╭─ Source data

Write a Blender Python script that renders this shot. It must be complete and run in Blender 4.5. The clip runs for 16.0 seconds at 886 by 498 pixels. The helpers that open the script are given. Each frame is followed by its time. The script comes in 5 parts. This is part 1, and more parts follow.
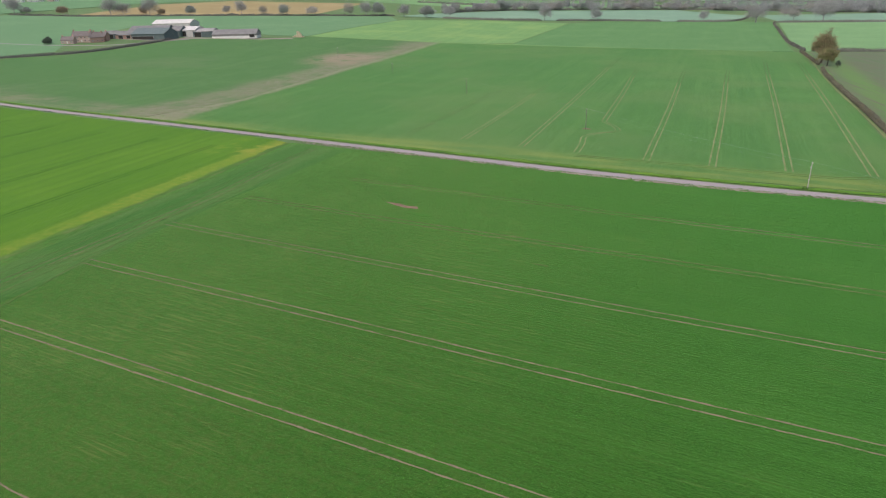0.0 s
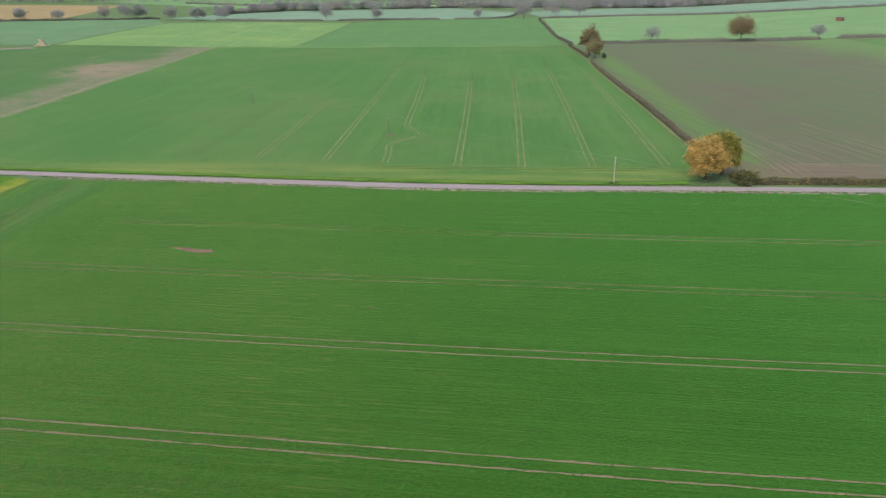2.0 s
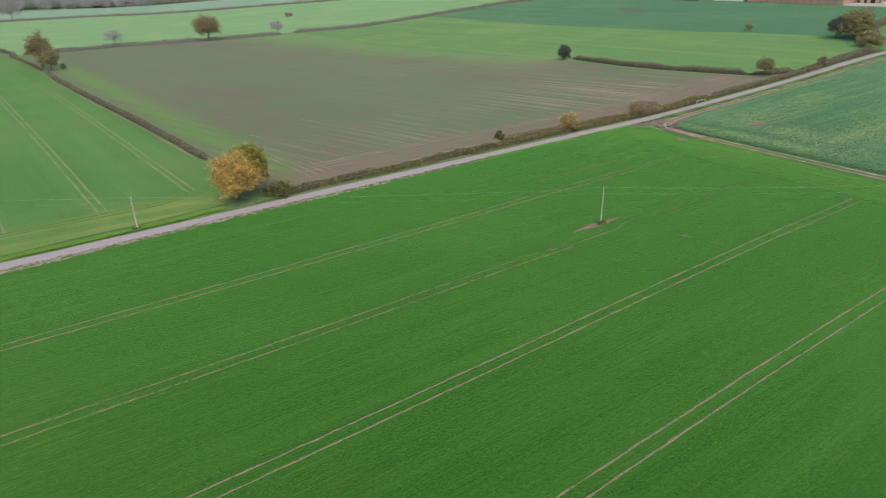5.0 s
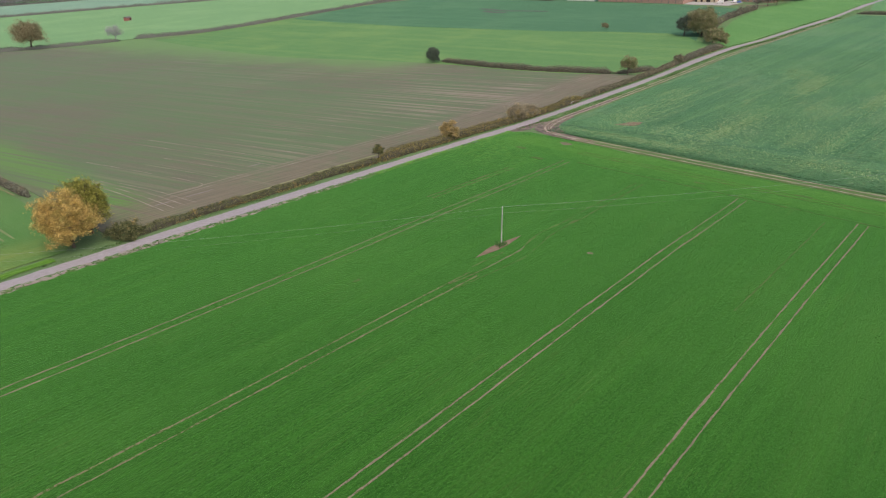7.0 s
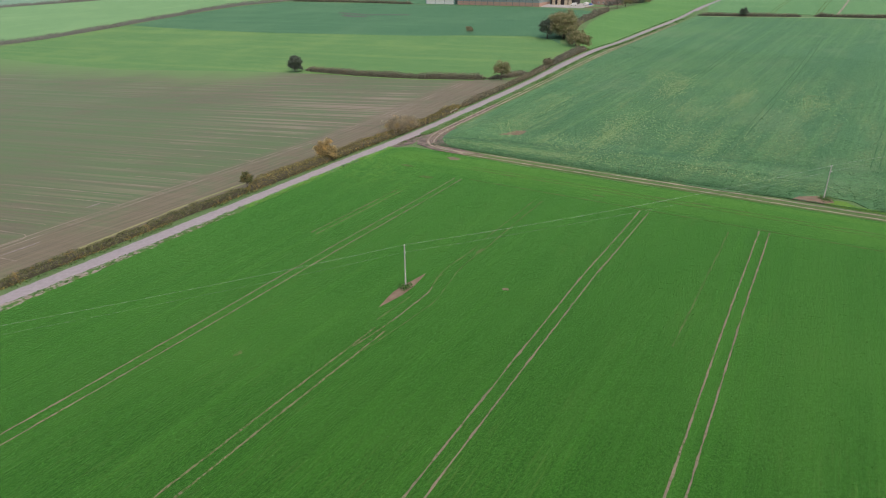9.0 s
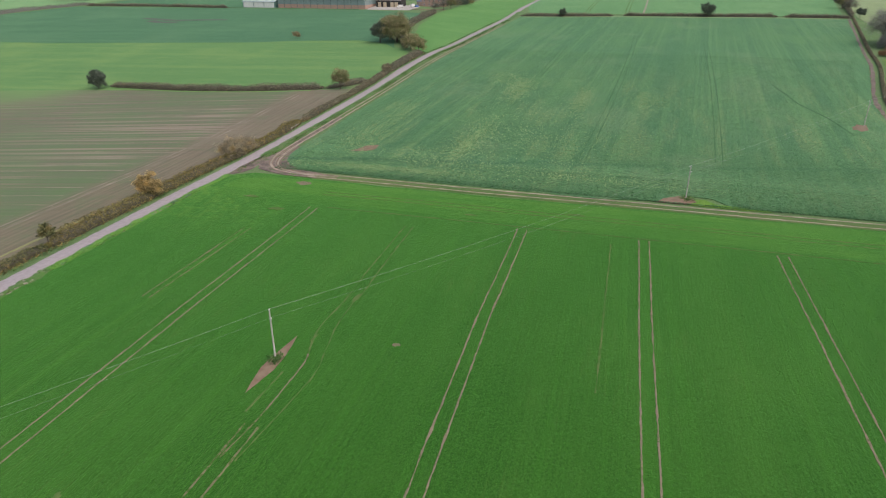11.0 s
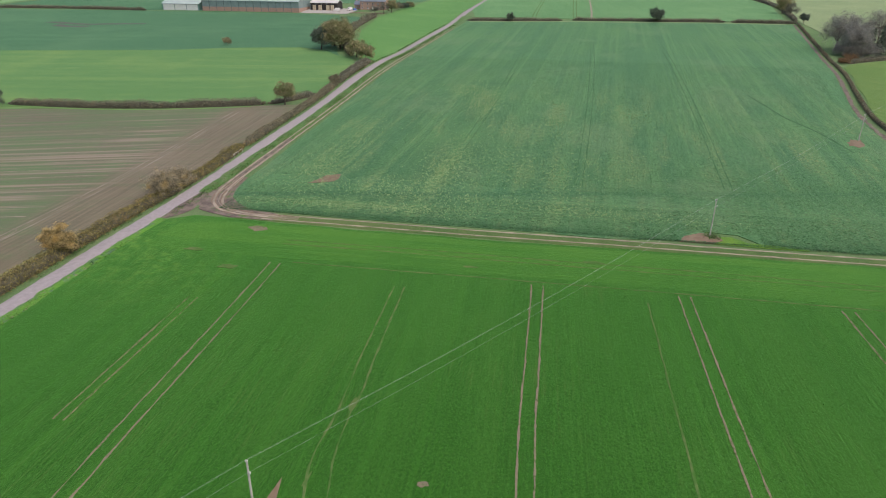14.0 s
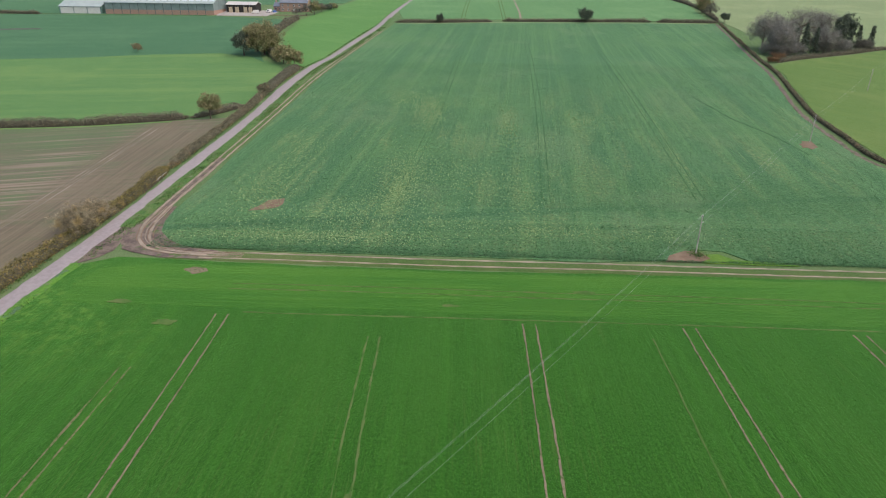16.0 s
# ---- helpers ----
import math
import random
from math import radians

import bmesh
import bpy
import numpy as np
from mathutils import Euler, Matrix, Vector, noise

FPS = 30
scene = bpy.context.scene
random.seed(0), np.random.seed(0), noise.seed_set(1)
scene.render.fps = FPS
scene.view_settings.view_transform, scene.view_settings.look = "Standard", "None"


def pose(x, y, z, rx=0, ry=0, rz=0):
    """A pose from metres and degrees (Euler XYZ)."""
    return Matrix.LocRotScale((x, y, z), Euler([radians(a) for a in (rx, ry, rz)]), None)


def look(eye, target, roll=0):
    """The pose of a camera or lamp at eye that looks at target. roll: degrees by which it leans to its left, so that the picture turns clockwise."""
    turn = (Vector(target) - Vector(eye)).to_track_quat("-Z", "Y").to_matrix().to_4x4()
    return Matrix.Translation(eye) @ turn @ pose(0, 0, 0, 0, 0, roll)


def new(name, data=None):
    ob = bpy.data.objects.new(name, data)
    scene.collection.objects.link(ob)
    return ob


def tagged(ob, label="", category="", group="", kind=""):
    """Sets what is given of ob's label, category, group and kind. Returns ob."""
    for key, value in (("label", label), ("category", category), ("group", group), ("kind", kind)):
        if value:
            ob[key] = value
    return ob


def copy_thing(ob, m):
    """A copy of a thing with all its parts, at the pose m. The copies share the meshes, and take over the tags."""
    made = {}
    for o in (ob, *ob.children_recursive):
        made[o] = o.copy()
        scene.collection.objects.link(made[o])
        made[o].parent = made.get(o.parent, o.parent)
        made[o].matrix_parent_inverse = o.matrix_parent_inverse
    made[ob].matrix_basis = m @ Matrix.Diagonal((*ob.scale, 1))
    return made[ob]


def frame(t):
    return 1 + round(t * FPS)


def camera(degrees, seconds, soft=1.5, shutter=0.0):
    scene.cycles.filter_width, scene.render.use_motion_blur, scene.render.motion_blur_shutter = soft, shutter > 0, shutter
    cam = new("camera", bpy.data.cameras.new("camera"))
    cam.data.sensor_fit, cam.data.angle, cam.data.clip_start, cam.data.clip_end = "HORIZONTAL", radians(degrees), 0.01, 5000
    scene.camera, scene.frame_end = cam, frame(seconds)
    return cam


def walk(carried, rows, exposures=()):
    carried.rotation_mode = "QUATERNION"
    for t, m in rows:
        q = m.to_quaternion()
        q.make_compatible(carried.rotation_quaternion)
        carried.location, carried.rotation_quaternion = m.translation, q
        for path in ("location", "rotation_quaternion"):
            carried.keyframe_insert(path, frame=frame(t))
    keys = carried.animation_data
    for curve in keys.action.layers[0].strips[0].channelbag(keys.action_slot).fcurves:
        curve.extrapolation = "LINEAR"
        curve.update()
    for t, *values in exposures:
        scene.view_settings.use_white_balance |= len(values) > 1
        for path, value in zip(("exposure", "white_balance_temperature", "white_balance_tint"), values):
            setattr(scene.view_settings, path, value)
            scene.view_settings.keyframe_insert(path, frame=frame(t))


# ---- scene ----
cam = camera(69.49, 16.0, soft=1.1, shutter=0.2)
# seconds, eye x y z, yaw, pitch, lean of the drone
ROWS = [
    (0, -0.57, 0.83, 51.17, 28.73, -22.10, -1.57),
    (0.5, -3.09, 5.20, 51.16, 27.54, -22.10, -1.61),
    (1, -5.50, 9.58, 51.15, 23.77, -22.19, -1.69),
    (1.5, -7.62, 14.00, 51.13, 17.47, -22.39, -1.77),
    (2, -9.33, 18.48, 51.10, 10.37, -22.64, -1.79),
    (2.5, -10.63, 22.88, 51.08, 3.19, -22.86, -1.77),
    (3, -11.54, 27.22, 51.09, -4.03, -23.10, -1.64),
    (3.5, -12.11, 31.33, 51.14, -11.32, -23.31, -1.51),
    (4, -12.15, 35.28, 51.23, -18.73, -23.51, -1.44),
    (4.5, -11.51, 39.28, 51.29, -26.24, -23.72, -1.25),
    (5, -10.24, 43.30, 51.32, -33.78, -23.86, -1.04),
    (5.2, -9.56, 44.86, 51.32, -36.81, -23.89, -0.94),
    (7.3, -0.67, 60.49, 51.09, -46.73, -23.95, -0.73),
    (7.5, 0.31, 62.02, 51.09, -47.63, -23.91, -0.66),
    (8, 3.01, 65.93, 51.08, -50.97, -23.89, -0.62),
    (8.5, 5.92, 69.80, 51.06, -54.58, -23.91, -0.51),
    (9, 9.00, 73.51, 51.05, -58.28, -23.92, -0.43),
    (9.5, 12.28, 77.02, 51.04, -61.99, -23.89, -0.27),
    (10, 15.71, 80.37, 51.04, -65.65, -23.91, -0.20),
    (10.2, 17.13, 81.64, 51.03, -67.16, -23.93, -0.19),
    (12.3, 32.34, 94.18, 50.67, -80.06, -23.73, 0.25),
    (12.5, 33.88, 95.40, 50.66, -80.10, -23.75, 0.36),
    (13, 37.94, 98.56, 50.64, -80.15, -23.74, 0.39),
    (13.5, 42.15, 101.71, 50.64, -80.15, -23.73, 0.45),
    (14, 46.37, 104.82, 50.65, -80.11, -23.72, 0.47),
    (14.5, 50.16, 107.78, 50.67, -80.03, -23.67, 0.38),
    (15, 53.58, 110.29, 50.66, -81.22, -23.71, 0.46),
    (15.5, 56.97, 112.65, 50.63, -86.68, -23.68, 0.57),
    (16, 60.43, 115.02, 50.60, -87.29, -23.66, 0.56),
]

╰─

* [Problem]:
Your answer should be only the number of lines that hold the word "given".

* [Answer to this exercise]:
2